Reproduce the data below in full and exclude every picture.
....................
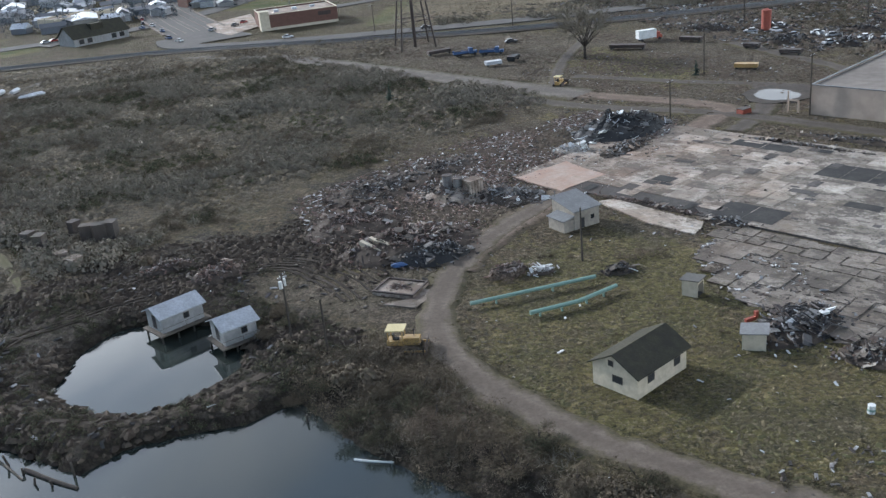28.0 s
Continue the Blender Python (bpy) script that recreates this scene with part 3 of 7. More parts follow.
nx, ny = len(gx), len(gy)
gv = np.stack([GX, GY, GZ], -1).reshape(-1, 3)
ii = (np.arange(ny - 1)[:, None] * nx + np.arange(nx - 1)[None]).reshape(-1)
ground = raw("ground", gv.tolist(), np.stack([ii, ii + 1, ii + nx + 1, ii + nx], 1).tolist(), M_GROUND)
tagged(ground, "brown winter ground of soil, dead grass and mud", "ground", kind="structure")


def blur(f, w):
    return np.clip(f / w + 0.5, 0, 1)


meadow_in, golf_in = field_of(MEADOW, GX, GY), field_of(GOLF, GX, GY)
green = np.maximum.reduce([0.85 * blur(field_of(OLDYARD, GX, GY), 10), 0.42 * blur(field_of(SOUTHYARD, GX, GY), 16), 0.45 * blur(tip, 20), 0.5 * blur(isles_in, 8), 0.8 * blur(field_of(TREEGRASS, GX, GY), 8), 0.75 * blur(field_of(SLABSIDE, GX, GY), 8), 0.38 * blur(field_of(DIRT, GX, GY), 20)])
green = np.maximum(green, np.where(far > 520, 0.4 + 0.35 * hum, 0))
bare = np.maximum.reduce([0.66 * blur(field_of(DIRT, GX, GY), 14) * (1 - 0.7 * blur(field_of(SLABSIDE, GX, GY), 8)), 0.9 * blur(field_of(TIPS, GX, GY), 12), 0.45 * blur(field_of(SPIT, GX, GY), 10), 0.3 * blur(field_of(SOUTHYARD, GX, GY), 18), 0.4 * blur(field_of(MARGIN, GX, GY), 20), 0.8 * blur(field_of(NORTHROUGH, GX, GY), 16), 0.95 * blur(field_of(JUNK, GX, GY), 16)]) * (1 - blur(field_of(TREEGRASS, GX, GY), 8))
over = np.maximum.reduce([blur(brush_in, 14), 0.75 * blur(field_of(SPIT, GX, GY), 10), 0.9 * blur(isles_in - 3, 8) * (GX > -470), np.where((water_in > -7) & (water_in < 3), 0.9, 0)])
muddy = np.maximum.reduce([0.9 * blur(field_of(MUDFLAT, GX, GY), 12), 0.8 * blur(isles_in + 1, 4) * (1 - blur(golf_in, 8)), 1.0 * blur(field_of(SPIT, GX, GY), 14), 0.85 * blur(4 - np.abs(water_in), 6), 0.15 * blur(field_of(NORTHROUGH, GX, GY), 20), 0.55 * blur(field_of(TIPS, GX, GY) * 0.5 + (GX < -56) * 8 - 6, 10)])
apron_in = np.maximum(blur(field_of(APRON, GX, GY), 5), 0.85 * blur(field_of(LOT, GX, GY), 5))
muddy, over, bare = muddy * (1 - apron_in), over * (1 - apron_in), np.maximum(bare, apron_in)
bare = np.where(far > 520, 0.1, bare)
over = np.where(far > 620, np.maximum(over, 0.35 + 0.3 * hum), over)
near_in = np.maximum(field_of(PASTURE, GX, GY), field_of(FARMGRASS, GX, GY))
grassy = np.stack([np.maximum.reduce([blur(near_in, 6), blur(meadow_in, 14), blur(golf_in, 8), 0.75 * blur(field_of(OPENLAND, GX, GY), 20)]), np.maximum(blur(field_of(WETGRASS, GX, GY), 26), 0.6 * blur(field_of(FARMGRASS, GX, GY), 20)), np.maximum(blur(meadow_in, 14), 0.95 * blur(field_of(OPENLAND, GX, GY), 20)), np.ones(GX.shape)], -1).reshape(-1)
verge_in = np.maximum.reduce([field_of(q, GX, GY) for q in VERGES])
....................
• [CORRECT OUTPUT]
28.0 s
Continue the Blender Python (bpy) script that recreates this scene with part 3 of 7. More parts follow.
nx, ny = len(gx), len(gy)
gv = np.stack([GX, GY, GZ], -1).reshape(-1, 3)
ii = (np.arange(ny - 1)[:, None] * nx + np.arange(nx - 1)[None]).reshape(-1)
ground = raw("ground", gv.tolist(), np.stack([ii, ii + 1, ii + nx + 1, ii + nx], 1).tolist(), M_GROUND)
tagged(ground, "brown winter ground of soil, dead grass and mud", "ground", kind="structure")


def blur(f, w):
    return np.clip(f / w + 0.5, 0, 1)


meadow_in, golf_in = field_of(MEADOW, GX, GY), field_of(GOLF, GX, GY)
green = np.maximum.reduce([0.85 * blur(field_of(OLDYARD, GX, GY), 10), 0.42 * blur(field_of(SOUTHYARD, GX, GY), 16), 0.45 * blur(tip, 20), 0.5 * blur(isles_in, 8), 0.8 * blur(field_of(TREEGRASS, GX, GY), 8), 0.75 * blur(field_of(SLABSIDE, GX, GY), 8), 0.38 * blur(field_of(DIRT, GX, GY), 20)])
green = np.maximum(green, np.where(far > 520, 0.4 + 0.35 * hum, 0))
bare = np.maximum.reduce([0.66 * blur(field_of(DIRT, GX, GY), 14) * (1 - 0.7 * blur(field_of(SLABSIDE, GX, GY), 8)), 0.9 * blur(field_of(TIPS, GX, GY), 12), 0.45 * blur(field_of(SPIT, GX, GY), 10), 0.3 * blur(field_of(SOUTHYARD, GX, GY), 18), 0.4 * blur(field_of(MARGIN, GX, GY), 20), 0.8 * blur(field_of(NORTHROUGH, GX, GY), 16), 0.95 * blur(field_of(JUNK, GX, GY), 16)]) * (1 - blur(field_of(TREEGRASS, GX, GY), 8))
over = np.maximum.reduce([blur(brush_in, 14), 0.75 * blur(field_of(SPIT, GX, GY), 10), 0.9 * blur(isles_in - 3, 8) * (GX > -470), np.where((water_in > -7) & (water_in < 3), 0.9, 0)])
muddy = np.maximum.reduce([0.9 * blur(field_of(MUDFLAT, GX, GY), 12), 0.8 * blur(isles_in + 1, 4) * (1 - blur(golf_in, 8)), 1.0 * blur(field_of(SPIT, GX, GY), 14), 0.85 * blur(4 - np.abs(water_in), 6), 0.15 * blur(field_of(NORTHROUGH, GX, GY), 20), 0.55 * blur(field_of(TIPS, GX, GY) * 0.5 + (GX < -56) * 8 - 6, 10)])
apron_in = np.maximum(blur(field_of(APRON, GX, GY), 5), 0.85 * blur(field_of(LOT, GX, GY), 5))
muddy, over, bare = muddy * (1 - apron_in), over * (1 - apron_in), np.maximum(bare, apron_in)
bare = np.where(far > 520, 0.1, bare)
over = np.where(far > 620, np.maximum(over, 0.35 + 0.3 * hum), over)
near_in = np.maximum(field_of(PASTURE, GX, GY), field_of(FARMGRASS, GX, GY))
grassy = np.stack([np.maximum.reduce([blur(near_in, 6), blur(meadow_in, 14), blur(golf_in, 8), 0.75 * blur(field_of(OPENLAND, GX, GY), 20)]), np.maximum(blur(field_of(WETGRASS, GX, GY), 26), 0.6 * blur(field_of(FARMGRASS, GX, GY), 20)), np.maximum(blur(meadow_in, 14), 0.95 * blur(field_of(OPENLAND, GX, GY), 20)), np.ones(GX.shape)], -1).reshape(-1)
verge_in = np.maximum.reduce([field_of(q, GX, GY) for q in VERGES])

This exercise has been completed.